The equation $e^{x^3-x} - 2 = 0$ has solutions...

Question

The equation $$e^{x^3-x}-2$$

1. has no solution in $[0,1]$
2. has a unique solution in $[0,1]$
3. has two solutions in $[0,1]$
4. has four solutions in $[0,1]$

Correct answer is B but how do you approach a problem like this? Can you post a solution please? What does $[0,1]$ even mean?

Thank you

(thanks for the edit)

Answer 1

you have asked " What does $[0, 1]$ mean?"

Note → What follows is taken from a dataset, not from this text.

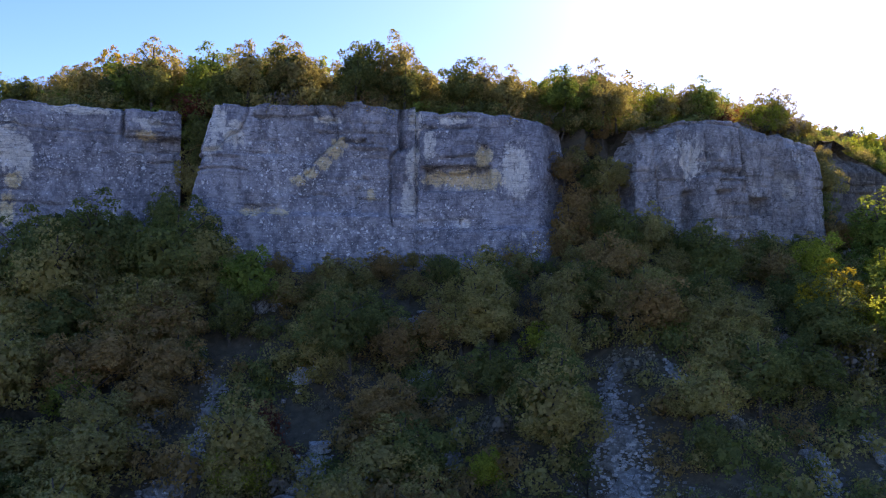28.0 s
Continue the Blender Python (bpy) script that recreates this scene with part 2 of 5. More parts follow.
def rock_material(name, grey, dark, warm, warm_at=0.60, pale=(0.52, 0.50, 0.46), pale_at=0.62, lichen=0.5, size=1.0, stains=(), washes=(), crusts=(), crisp=1.0, panels=0.75):
    """Limestone. stains, washes, crusts: ochre, pale and lichened places (x, y, z, half width, half height)."""
    m, nt = material(name)
    k = Nodes(nt)
    c = k.scaled(k.coord(), size, size, size)
    w = k.coord()
    streak = k.noise(k.scaled(c, 1.0, 1.0, 0.55), 0.55, 8, 0.72, 0.8)
    strata = k.noise(k.scaled(c, 0.10, 0.10, 1.0), 1.4, 6, 0.65, 0.5)
    patch = k.noise(c, 0.20, 6, 0.62, 0.6)
    fine = k.noise(c, 2.2, 7, 0.72)
    edge = k.noise(k.scaled(c, 1, 1, 0.75), 0.75, 8, 0.74, 0.9)

    def places(spots):
        total = None
        for x, y, z, rx, rz in spots:
            d = nt.nodes.new("ShaderNodeVectorMath")
            d.operation = "SUBTRACT"
            k.join(w, d.inputs[0])
            d.inputs[1].default_value = (x, y, z)
            q = nt.nodes.new("ShaderNodeVectorMath")
            q.operation = "LENGTH"
            k.join(k.scaled(d.outputs[0], 1 / rx, 1 / rx, 1 / rz), q.inputs[0])
            one = k.maths("SUBTRACT", 1.0, q.outputs["Value"])
            total = one if total is None else k.maths("MAXIMUM", total, one)
        return k.maths("ADD", total, k.maths("ADD", k.maths("MULTIPLY", k.maths("SUBTRACT", edge, 0.5), 1.7), k.maths("MULTIPLY", k.maths("SUBTRACT", k.noise(k.scaled(c, 1, 1, 0.55), 1.9, 6, 0.75), 0.5), 1.5)))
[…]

It means all $x$ real numbers $x$ such that $ 0\le x\le 1$

In order to solve $$e^{x^3-x} =2 $$ We take logarithms to get $$ {x^3-x} = \ln2$$

We are looking for solutions in the closed interval $ [0,1].$

Note that for $ x\in [0, 1]$

$$ {x^3-x} \le 0$$ and $\ln(2) =0.6931...$ is positive.

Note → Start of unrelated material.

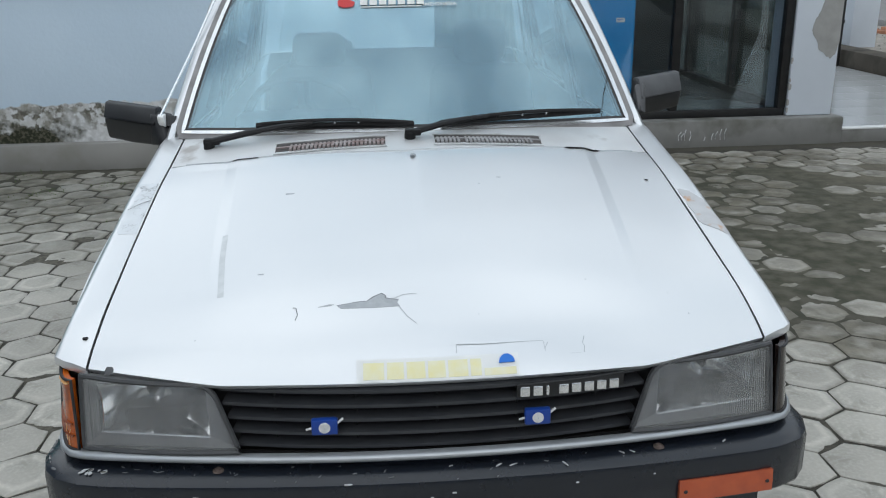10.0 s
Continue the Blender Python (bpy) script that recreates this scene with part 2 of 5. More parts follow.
def rbox(x0, x1, y0, y1, z0, z1, r=0.01, seg=2):
    """A box with rounded edges."""
    bm = bmesh.new()
    bmesh.ops.create_cube(bm, size=1)
    for v in bm.verts:
        v.co = ((x0 + x1) / 2 + v.co.x * (x1 - x0), (y0 + y1) / 2 + v.co.y * (y1 - y0), (z0 + z1) / 2 + v.co.z * (z1 - z0))
    r = min(r, abs(x1 - x0) * 0.45, abs(y1 - y0) * 0.45, abs(z1 - z0) * 0.45)
    bmesh.ops.bevel(bm, geom=bm.edges[:], offset=r, segments=seg, affect="EDGES", profile=0.5)
    out = [tuple(v.co) for v in bm.verts], [tuple(v.index for v in f.verts) for f in bm.faces]
    bm.verts.index_update()
    out = [tuple(v.co) for v in bm.verts], [tuple(v.index for v in f.verts) for f in bm.faces]
    bm.free()
    return out


def hull(points, r=0.0, seg=2):
    """The convex hull of points, with rounded edges."""
    bm = bmesh.new()
    for p in points:
        bm.verts.new(p)
    res = bmesh.ops.convex_hull(bm, input=bm.verts[:])
    loose = [v for v in bm.verts if not v.link_faces]
    bmesh.ops.delete(bm, geom=loose, context="VERTS")
    bmesh.ops.dissolve_limit(bm, angle_limit=radians(3), verts=bm.verts[:], edges=bm.edges[:])
    if r:
        bmesh.ops.bevel(bm, geom=bm.edges[:], offset=r, segments=seg, affect="EDGES", profile=0.5)
    bm.verts.index_update()
    out = [tuple(v.co) for v in bm.verts], [tuple(v.index for v in f.verts) for f in bm.faces]
    bm.free()
    return out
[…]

Thus there is no solution between $0$ and $1$. The option $1$ is the correct answer.

Answer 2

$e^{x^3-x}=2=e^{ln 2}$

⇒ $x^3-x=ln 2$

$x ≈ 1.245$

Hence this equation has no solution in $[0, 1].$

Answer 3

A simple way to get the answer is to note that $x^{3}-x\leq 0$ and hence $e^{x^{3}-x} \leq 1 <2$.